Deb Sandidge photo of Coral Cove at sunrise

© Deborah Sandidge

“Sunrise at Coral Cove—same basic location, but a different day and just past dawn. Nothing but the 14-24mm will give me that stretch of clouds painted across the sky, but I also included some foreground because I liked how the cloud pattern echoed the angular shapes of the beach, the rocks and the water coming toward me.” Z 7, NIKKOR Z 14-24mm f/2.8 S, 1/2 second, f/11, ISO 64, manual exposure, Matrix metering.

Practical Value

For examples of how “technology aids creativity” and “photography is really about thinking” apply when you’re actually taking pictures, consider two of Deb’s photos.  

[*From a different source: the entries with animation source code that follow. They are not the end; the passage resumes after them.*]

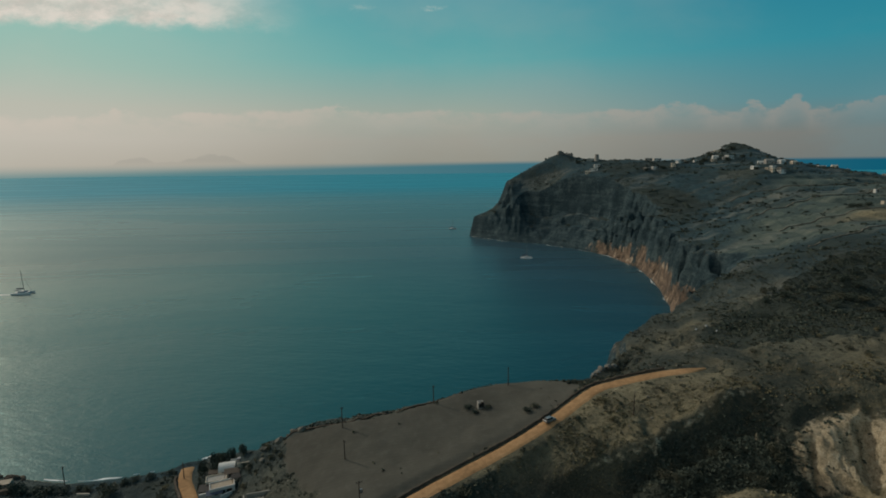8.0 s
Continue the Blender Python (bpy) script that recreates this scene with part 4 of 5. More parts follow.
# far villages on the plateau
VILLAGE = [(304.1, 562.1, 7.7, 6, 4.3, 0), (311, 550.7, 6.9, 5.2, 2.9, 0), (317.9, 555.8, 6, 5.2, 4.7, 0), (323.5, 551.5, 8.6, 6, 3.1, 0), (318, 542.1, 7.8, 6.1, 3.5, 0), (309.9, 542.4, 6, 4.3, 2.8, 1),
           (349.6, 630.3, 7.7, 5.2, 4.3, 1), (360.9, 633.1, 12, 6.9, 5.2, 1), (372.3, 629.1, 10.3, 6.9, 4.7, 1), (381.1, 621.7, 7.7, 6, 3.4, 1), (345.6, 688, 12, 7.7, 6.9, 0), (337.7, 682.6, 7.7, 6, 4.3, 0),
           (330, 691.3, 8.6, 6, 4.3, 1), (321.1, 677, 6.9, 5.1, 3.4, 0), (303.8, 685.4, 6.9, 5.1, 3.4, 0), (289.7, 675.9, 7.7, 6, 3.4, 0), (176.9, 671.4, 11.9, 6, 3.8, 0), (168.1, 664.7, 6.8, 5.1, 3.4, 1), (183.2, 680.8, 8.5, 6, 4.3, 0),
           (227.8, 638.6, 7.7, 6, 3.4, 0), (235.6, 638.2, 6.8, 5.1, 4.3, 0), (260.2, 646, 6, 5.1, 6.8, 0), (273.7, 662.7, 7.7, 6, 3.4, 0), (249.9, 693.8, 10.3, 6.8, 4.7, 0), (261.3, 697, 12, 6.8, 4.3, 0),
           (367.7, 760.9, 10.3, 6.9, 5.2, 0), (378.9, 767, 7.7, 6, 5.2, 0), (359.9, 757.5, 6.9, 5.2, 4.3, 0), (418.1, 631.2, 10.3, 6.9, 3.4, 0), (428.5, 625.3, 7.7, 6, 3.4, 1), (438.9, 620.2, 6.9, 5.2, 3, 0), (466.4, 601.3, 7.7, 5.2, 2.6, 0)]
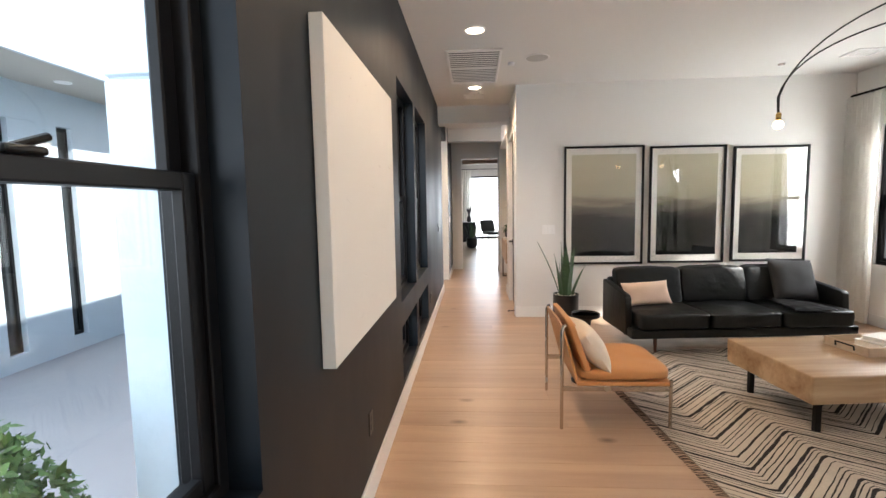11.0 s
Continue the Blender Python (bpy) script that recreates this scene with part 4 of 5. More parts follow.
bm = bmesh.new()
box(bm, -PW / 2 + 0.05, PW / 2 - 0.05, -0.033, -0.029, -PH / 2 + 0.05, PH / 2 - 0.05)
pr = part("print", bm, photo_material(), photo, "photograph of pale clouds over dark scrubland")
bm = bmesh.new()
poly(bm, [(0.02, -0.20), (0.02, 0.02), (0.05, 0.045), (0.13, 0.045), (0.13, -0.05), (0.10, -0.05), (0.10, -0.20)], 0.002, lambda u, v, w: (u, -0.033 - w, v))
poly(bm, [(-0.18, -0.20), (-0.18, -0.01), (-0.10, 0.0), (0.02, 0.0), (0.02, -0.20)], 0.001, lambda u, v, w: (u, -0.033 - w, v))
part("house_shape", bm, mat("photo_grey_house", (0.30, 0.27, 0.24), 0.4, vary=0.3, scale=12), pr)

# abstract paintings
def painting(label, x0, x1, z0, z1, layers):
    t = thing("abstract_painting", label, "painting", ((x0 + x1) / 2, NY, (z0 + z1) / 2), 0, "abstract paintings")
    w, h = x1 - x0, z1 - z0
    for c in ((-w / 2, w / 2, h / 2 - 0.016, h / 2), (-w / 2, w / 2, -h / 2, -h / 2 + 0.016), (-w / 2, -w / 2 + 0.016, -h / 2 + 0.016, h / 2 - 0.016), (w / 2 - 0.016, w / 2, -h / 2 + 0.016, h / 2 - 0.016)):
        bm = bmesh.new()
        box(bm, c[0], c[1], -0.045, -0.001, c[2], c[3], 0.0015, 1)
        part("frame_bar", bm, BLACK_FRAME, t, "slim black frame")
    bm = bmesh.new()
    box(bm, -w / 2 + 0.017, w / 2 - 0.017, -0.030, -0.003, -h / 2 + 0.017, h / 2 - 0.017)
    cv = part("canvas", bm, ABS["grey"], t, "warm grey painted canvas")
    iw, ih = w - 0.036, h - 0.036
    for k, (colour, pts) in enumerate(layers):
        bm = bmesh.new()
        poly(bm, [((u - 0.5) * iw, (0.5 - v) * ih) for u, v in pts], 0.0006 * (k + 1), lambda u, v, d: (u, -0.0302 - d, v))
        part("painted_shape", bm, ABS[colour], cv)
    return t


painting("black-framed abstract painting of overlapping cream, grey and black shapes", -2.085, -1.062, 0.665, 2.19, [
    ("white", [(0.02, 0.29), (0.60, 0.09), (0.68, 0.15), (1.0, 0.12), (1.0, 0.60), (0.65, 0.57), (0.3, 0.9), (0.0, 0.75), (0.0, 0.35)]),
    ("pale", [(0.0, 0.60), (0.2, 0.78), (0.27, 1.0), (0.0, 1.0)]),
    ("violet", [(0.06, 0.285), (0.42, 0.28), (0.34, 0.38), (0.05, 0.42)]),
    ("black", [(0.03, 0.43), (0.35, 0.35), (0.16, 0.63)]),
    ("violet", [(0.66, 0.57), (1.0, 0.595), (1.0, 0.775), (0.62, 0.64)]),
    ("blue", [(0.21, 0.79), (0.90, 1.0), (0.27, 1.0)]),
    ("black", [(0.695, 0.505), (0.73, 0.575), (0.66, 0.57)]),
    ("cream", [(0.52, 0.18), (0.78, 0.29), (0.63, 0.64), (1.0, 0.78), (1.0, 1.0), (0.88, 1.0), (0.13, 0.765), (0.33, 0.37)])])
painting("black-framed abstract painting with a peach block and black angles", -0.945, 0.097, 0.660, 2.20, [
    ("white", [(0.0, 0.20), (0.53, 0.08), (0.57, 0.16), (0.97, 0.34), (1.0, 0.34), (1.0, 1.0), (0.0, 1.0)]),
    ("violet", [(0.61, 0.255), (0.92, 0.335), (0.985, 0.82), (0.74, 0.63), (0.61, 0.63), (0.69, 0.44)]),
    ("violet", [(0.01, 0.60), (0.20, 0.61), (0.01, 0.78)]),
    ("peach", [(0.035, 0.185), (0.50, 0.095), (0.535, 0.30), (0.02, 0.485)]),
    ("black", [(0.02, 0.49), (0.525, 0.30), (0.56, 0.375), (0.43, 0.40), (0.19, 0.60), (0.01, 0.60)]),
    ("violet", [(0.51, 0.855), (0.79, 0.85), (0.87, 0.89), (0.49, 0.925)]),
    ("pale", [(0.49, 0.925), (0.87, 0.885), (0.98, 0.985), (0.98, 1.0), (0.47, 1.0)]),
    ("black", [(0.61, 0.635), (0.74, 0.62), (1.0, 0.84), (1.0, 0.99), (0.79, 0.855), (0.52, 0.855)]),
    ("cream", [(0.42, 0.405), (0.73, 0.365), (0.47, 1.0), (0.0, 1.0), (0.0, 0.785)])])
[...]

“The Maine lupines were beautiful to look at,” she says, “but they were a clutter of color and form, so I played with that, using the 70-200mm for a multiple exposure that represented the entire field of flowers in a different way than a straight shot would have. Then the job was to isolate, and that same lens took control and delivered a clear view of one flower, with blurred-out background flowers that suggested the overall scene.” 

Deb Sandidge photo of boulder beach in Maine

© Deborah Sandidge

Boulder Beach, Acadia National Park. “You go from wooden steps right onto huge boulders. I wanted the ocean in a long exposure that would smooth out the water so it would have an ethereal look to contrast the rocks. I included the rocky cliffs and the trees so you get a feel for this place, and why it’s worth getting down there.” Z 7II, NIKKOR Z 14-24mm f/2.8 S, 3 minutes, f/11, ISO 64, manual exposure, Matrix metering.

And then there’s Boulder Beach. “People will often get to a great location and go with their first impression and just start shooting,” Deb says. What she did was to take some time to think about how she was going to make the photo particularly expressive. “I needed to be at a low angle,” she says. “That was the key. The idea was to get close to the water with the camera as low as I could get it—the tripod was basically flat out, and I used the tilt-up LCD to compose from that level. It made all the difference—if I’m standing up, the rocks don’t have that dominance.”

Near the end of our talk Deb pretty much summed up her approach to her photography when she said, “Here’s what I see. Now, what do I want to get from what I see?” 

We recognize a perfect story ending when we hear it.